DATA SHOWN:

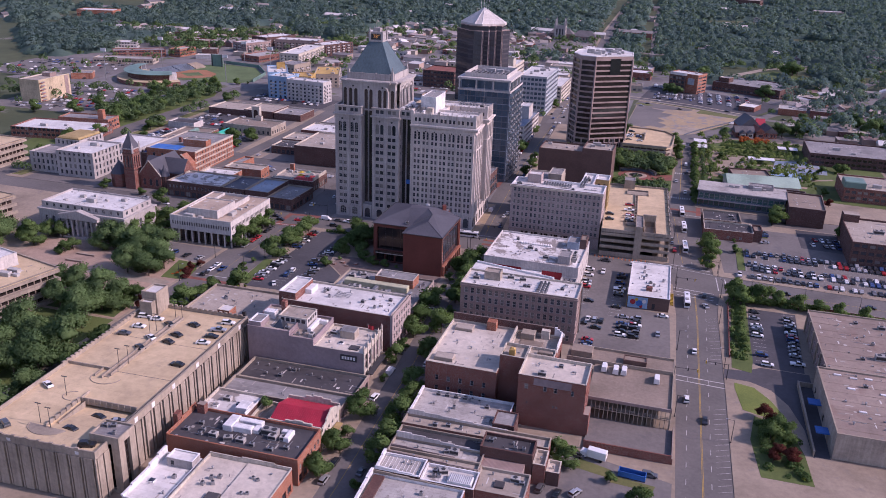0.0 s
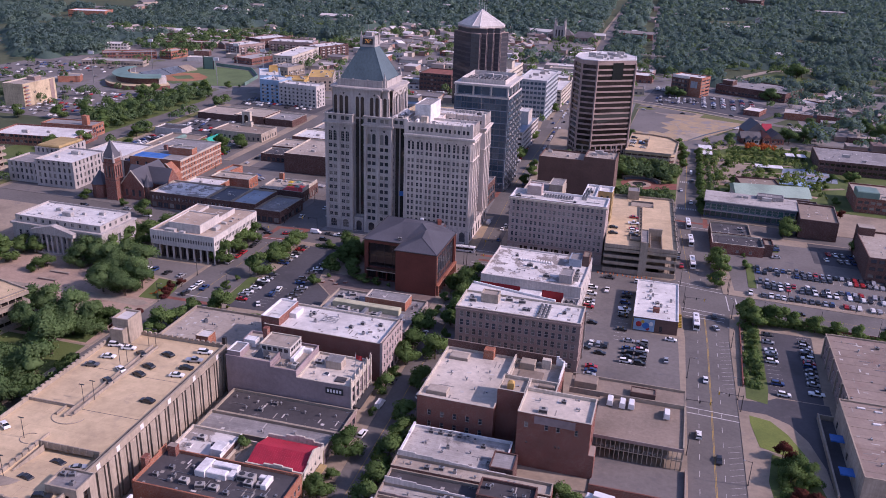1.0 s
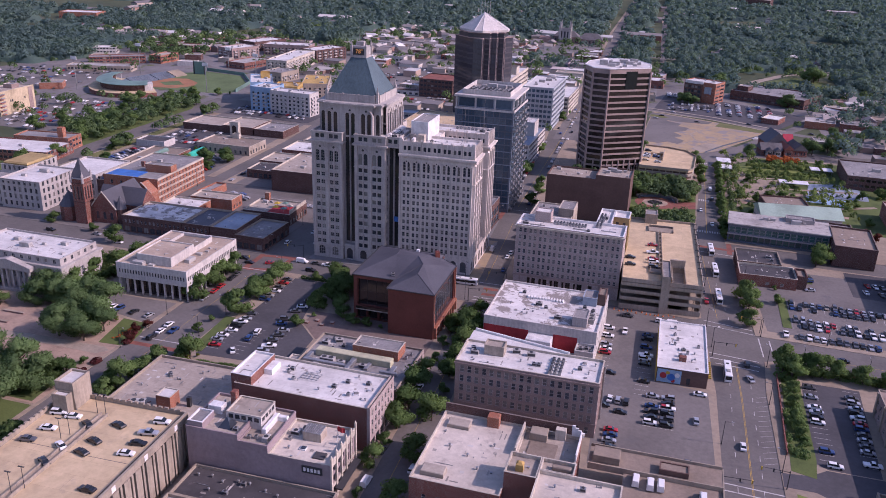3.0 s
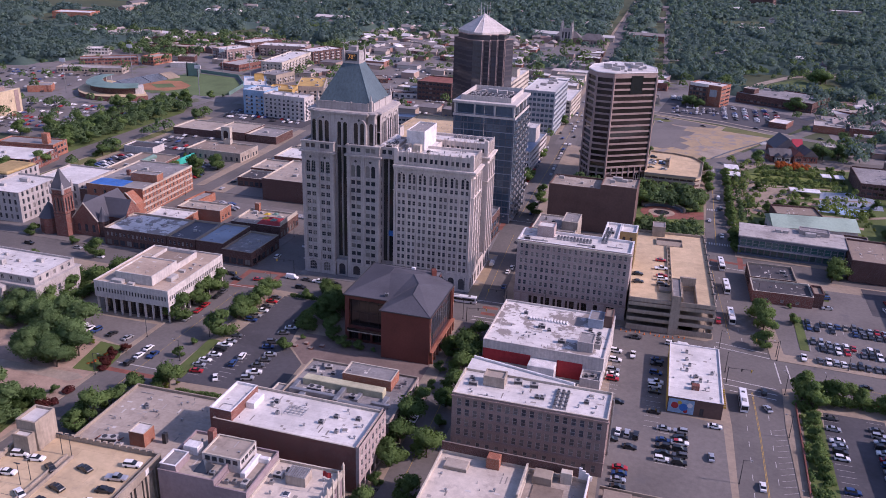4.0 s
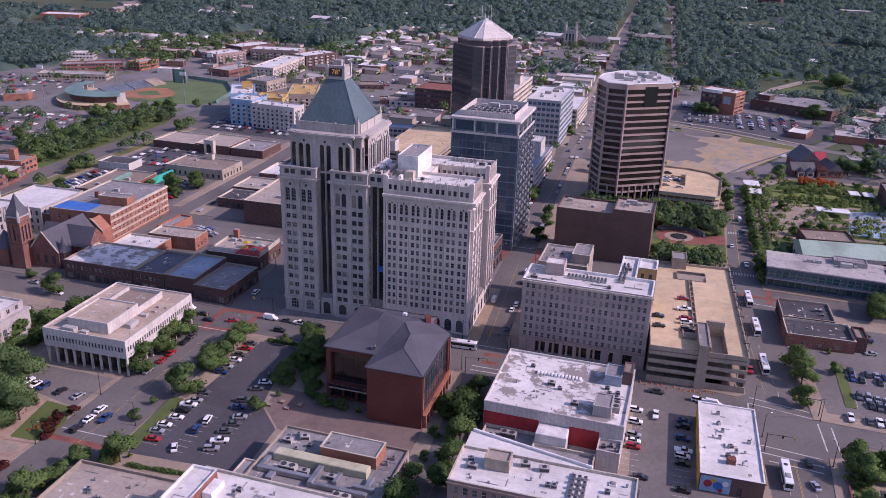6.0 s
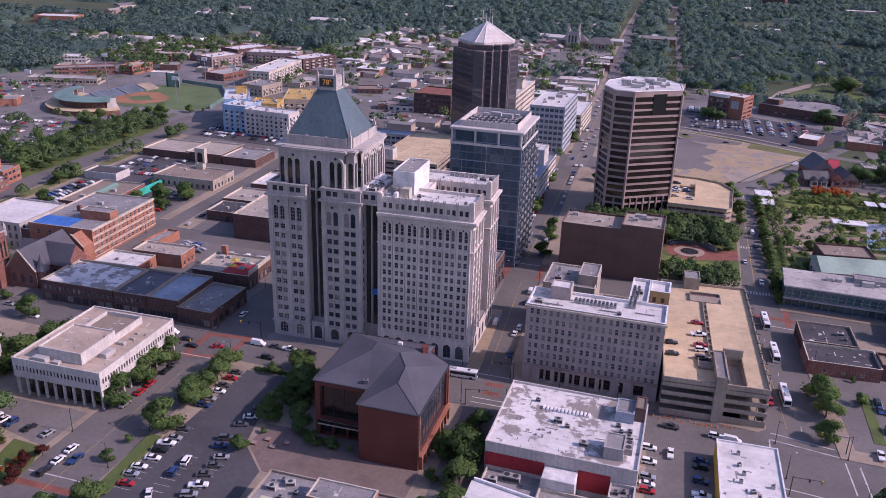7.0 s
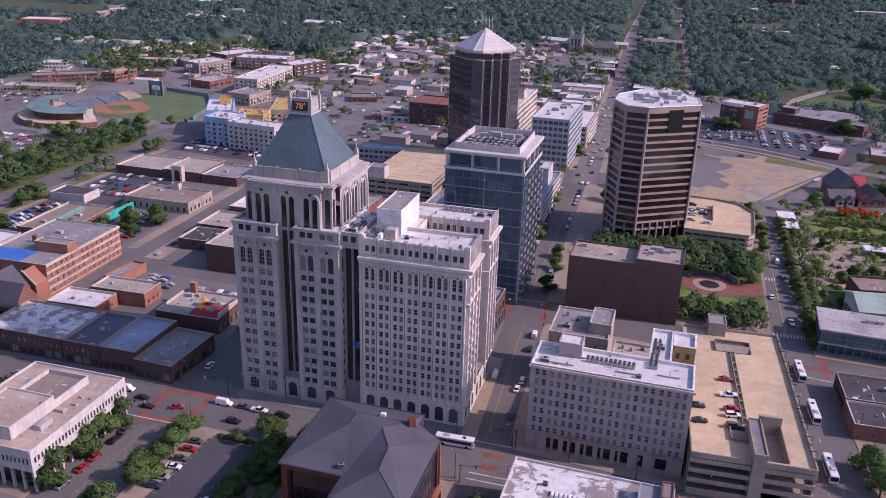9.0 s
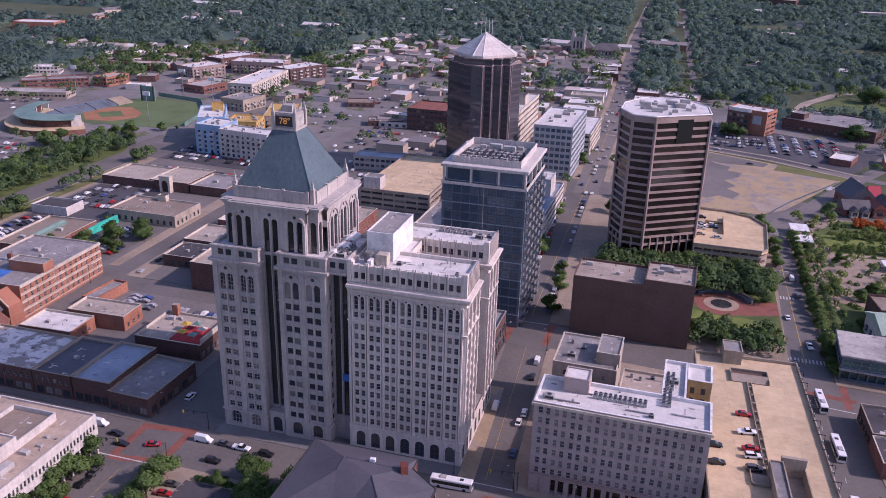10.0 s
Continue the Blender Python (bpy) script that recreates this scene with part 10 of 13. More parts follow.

WRITTEN PROBLEM:
Extract the full listing above verbatim; pictures are to be left out of the copy.

EXERCISE RESPONSE:
0.0 s
1.0 s
3.0 s
4.0 s
6.0 s
7.0 s
9.0 s
10.0 s
Continue the Blender Python (bpy) script that recreates this scene with part 10 of 13. More parts follow.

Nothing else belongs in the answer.